Henri II ou plutôt Mme de Valentinois venait de monter sur le trône. Tout le monde sait maintenant ce qu’était cette étrange femme. Son inaltérable jeunesse, ce printemps sans automne a longtemps coloré sa mémoire de poétiques reflets. Au milieu d’une cour à demi païenne, la belle Diane semblait une divinité ; ses flatteurs et ses chantres à gages lui composaient une auréole ; mais l’histoire a fait évanouir ce nimbe protecteur. Dans ce corps admirable, jeune à soixante ans, beau jusqu’à la mort, elle nous montre une âme froide et sèche. Elle met à nu la vraie duchesse de Valentinois, avare, cupide, sans passions et sans cœur, faisant argent de tout, sacrifiant à sa rapacité et le roi et la France. Chez cette femme, tout fut calcul, tout jusqu’à la noblesse de ses goûts. Aurait-elle paru toujours jeune si son âme n’eût été impassible, si elle avait vraiment aimé même les arts et la poésie ?

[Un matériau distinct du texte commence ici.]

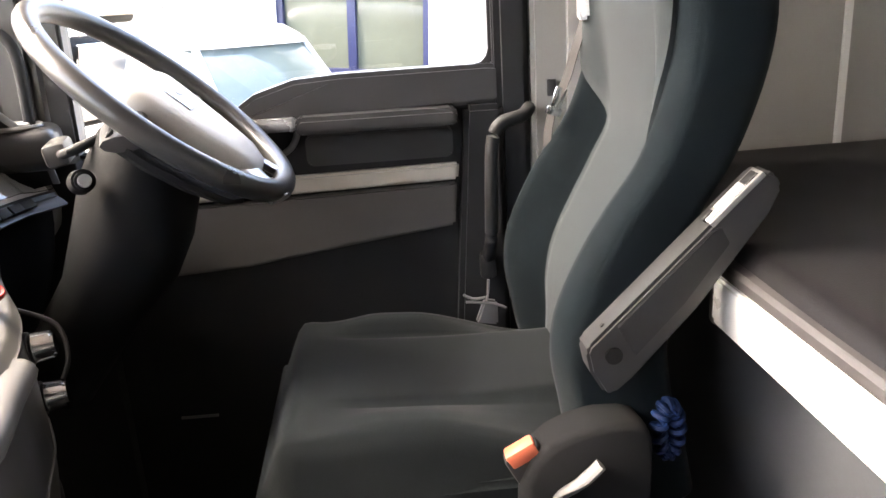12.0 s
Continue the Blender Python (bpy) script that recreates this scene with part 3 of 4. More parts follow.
# ---- the lower bunk ----
YF = 0.594
bunk = thing("lower_bunk", "lower bunk with a thin black-brown mattress and white front rail", "bunk bed")


YB = 1.344                                                            # rear edge of the mattress
REAR = [(-1.11, 0.860), (-0.85, 0.850), (-0.60, 0.855), (-0.40, 0.867), (-0.20, 0.880), (0.0, 0.888), (1.03, 0.890)]


def matt(u, v):
    y = YF + 0.012 + (YB - YF - 0.012) * v
    x = XL + 0.002 + (XR - XL - 0.004) * u
    z = Z_BUNK + 0.003 * math.sin(3.1 * x + 1) * math.sin(4 * y) + 0.003 * math.sin(9 * x + 2 * y)
    z += (interp(REAR, x) - Z_BUNK) * sstep(1.14, 1.34, y)
    z -= 0.022 * sstep(0.035, 0.0, y - YF)
    z -= 0.003 * sstep(1.200, 1.208, y)
    z -= 0.010 * sstep(0.02, 0.0, x - XL)
    return (x, y, z)


part("mattress", sheet(matt, lin(0, 1, 150), [0, .004, .01, .02, .035] + lin(.06, .765, 22) + lin(.77, .80, 12) + [.82, .84, .87, .9, .94, .96, .975, .985, .992, 1]), M_MATT, bunk, "black-brown quilted mattress cover", 80)
part("mattress_front", prism([(0.599, 0.829), (0.597, 0.840), (0.600, 0.848), (0.606, 0.852), (0.64, 0.856), (0.64, 0.829)], "x", XL + 0.002, XR - 0.002, 0.004, 2), M_PIPING, bunk, "grey mattress side band", 60)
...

Ce fut donc une fantaisie de cette femme qui sauva Chenonceau de l’abandon et de l’oubli. Elle le désira et en fut aussitôt maîtresse. François mourait au mois de mars : dès le mois de juin, Diane était mise en possession de Chenonceau, « en considération des grands et très recommandables services de feu Loys de Brézé, son époux, mort depuis seize années. » Qu’on accuse après cela les princes d’ingratitude ! Et ce n’est, pas tout : l’acte de donation avait grand soin d’affirmer, car c’était le point essentiel, que la châtellenie et dépendances de Chenonceau n’avaient jamais été, ni par le feu roi ni par le roi régnant, incorporées au domaine de la couronne.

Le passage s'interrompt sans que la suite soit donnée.